REQUIREMENTS
Write out the whole listing again, exactly as given.

SUPPLIED INFORMATION
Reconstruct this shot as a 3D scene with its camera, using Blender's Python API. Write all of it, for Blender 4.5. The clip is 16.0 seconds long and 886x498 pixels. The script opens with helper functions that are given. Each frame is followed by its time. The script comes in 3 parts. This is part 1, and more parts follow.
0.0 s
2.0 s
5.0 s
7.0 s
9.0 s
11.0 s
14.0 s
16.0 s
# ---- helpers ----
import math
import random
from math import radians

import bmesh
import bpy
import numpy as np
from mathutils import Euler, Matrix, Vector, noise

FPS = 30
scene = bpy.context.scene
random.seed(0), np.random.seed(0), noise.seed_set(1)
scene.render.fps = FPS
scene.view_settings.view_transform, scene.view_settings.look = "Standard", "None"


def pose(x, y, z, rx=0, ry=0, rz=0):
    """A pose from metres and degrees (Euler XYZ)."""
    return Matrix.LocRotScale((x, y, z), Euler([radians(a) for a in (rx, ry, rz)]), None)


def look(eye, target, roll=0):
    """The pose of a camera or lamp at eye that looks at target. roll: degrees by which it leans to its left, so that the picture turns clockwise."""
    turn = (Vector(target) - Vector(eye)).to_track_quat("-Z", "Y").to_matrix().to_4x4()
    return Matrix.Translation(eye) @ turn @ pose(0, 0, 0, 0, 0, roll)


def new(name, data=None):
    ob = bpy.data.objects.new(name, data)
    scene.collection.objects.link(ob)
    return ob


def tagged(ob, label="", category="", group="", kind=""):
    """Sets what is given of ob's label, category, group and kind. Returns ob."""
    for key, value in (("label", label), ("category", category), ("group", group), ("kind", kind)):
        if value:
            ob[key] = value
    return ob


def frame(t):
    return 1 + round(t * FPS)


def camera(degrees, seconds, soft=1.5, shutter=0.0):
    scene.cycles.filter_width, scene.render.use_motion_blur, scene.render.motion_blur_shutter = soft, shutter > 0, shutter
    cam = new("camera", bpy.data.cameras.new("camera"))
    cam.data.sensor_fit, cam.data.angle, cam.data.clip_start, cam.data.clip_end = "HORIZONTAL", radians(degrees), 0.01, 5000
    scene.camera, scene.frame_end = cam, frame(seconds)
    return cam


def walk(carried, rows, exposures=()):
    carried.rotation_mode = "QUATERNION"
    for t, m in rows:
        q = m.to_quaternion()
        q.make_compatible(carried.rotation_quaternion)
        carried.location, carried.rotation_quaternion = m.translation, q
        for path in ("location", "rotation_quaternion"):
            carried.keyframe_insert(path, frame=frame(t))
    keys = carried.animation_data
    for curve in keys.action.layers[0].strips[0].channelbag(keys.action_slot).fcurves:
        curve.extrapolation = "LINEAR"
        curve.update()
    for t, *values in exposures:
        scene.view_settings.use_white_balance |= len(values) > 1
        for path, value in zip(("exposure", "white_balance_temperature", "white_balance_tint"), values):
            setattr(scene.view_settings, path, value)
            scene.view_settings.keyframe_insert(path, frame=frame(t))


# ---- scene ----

WRITTEN RESPONSE
Reconstruct this shot as a 3D scene with its camera, using Blender's Python API. Write all of it, for Blender 4.5. The clip is 16.0 seconds long and 886x498 pixels. The script opens with helper functions that are given. Each frame is followed by its time. The script comes in 3 parts. This is part 1, and more parts follow.
0.0 s
2.0 s
5.0 s
7.0 s
9.0 s
11.0 s
14.0 s
16.0 s
# ---- helpers ----
import math
import random
from math import radians

import bmesh
import bpy
import numpy as np
from mathutils import Euler, Matrix, Vector, noise

FPS = 30
scene = bpy.context.scene
random.seed(0), np.random.seed(0), noise.seed_set(1)
scene.render.fps = FPS
scene.view_settings.view_transform, scene.view_settings.look = "Standard", "None"


def pose(x, y, z, rx=0, ry=0, rz=0):
    """A pose from metres and degrees (Euler XYZ)."""
    return Matrix.LocRotScale((x, y, z), Euler([radians(a) for a in (rx, ry, rz)]), None)


def look(eye, target, roll=0):
    """The pose of a camera or lamp at eye that looks at target. roll: degrees by which it leans to its left, so that the picture turns clockwise."""
    turn = (Vector(target) - Vector(eye)).to_track_quat("-Z", "Y").to_matrix().to_4x4()
    return Matrix.Translation(eye) @ turn @ pose(0, 0, 0, 0, 0, roll)


def new(name, data=None):
    ob = bpy.data.objects.new(name, data)
    scene.collection.objects.link(ob)
    return ob


def tagged(ob, label="", category="", group="", kind=""):
    """Sets what is given of ob's label, category, group and kind. Returns ob."""
    for key, value in (("label", label), ("category", category), ("group", group), ("kind", kind)):
        if value:
            ob[key] = value
    return ob


def frame(t):
    return 1 + round(t * FPS)


def camera(degrees, seconds, soft=1.5, shutter=0.0):
    scene.cycles.filter_width, scene.render.use_motion_blur, scene.render.motion_blur_shutter = soft, shutter > 0, shutter
    cam = new("camera", bpy.data.cameras.new("camera"))
    cam.data.sensor_fit, cam.data.angle, cam.data.clip_start, cam.data.clip_end = "HORIZONTAL", radians(degrees), 0.01, 5000
    scene.camera, scene.frame_end = cam, frame(seconds)
    return cam


def walk(carried, rows, exposures=()):
    carried.rotation_mode = "QUATERNION"
    for t, m in rows:
        q = m.to_quaternion()
        q.make_compatible(carried.rotation_quaternion)
        carried.location, carried.rotation_quaternion = m.translation, q
        for path in ("location", "rotation_quaternion"):
            carried.keyframe_insert(path, frame=frame(t))
    keys = carried.animation_data
    for curve in keys.action.layers[0].strips[0].channelbag(keys.action_slot).fcurves:
        curve.extrapolation = "LINEAR"
        curve.update()
    for t, *values in exposures:
        scene.view_settings.use_white_balance |= len(values) > 1
        for path, value in zip(("exposure", "white_balance_temperature", "white_balance_tint"), values):
            setattr(scene.view_settings, path, value)
            scene.view_settings.keyframe_insert(path, frame=frame(t))


# ---- scene ----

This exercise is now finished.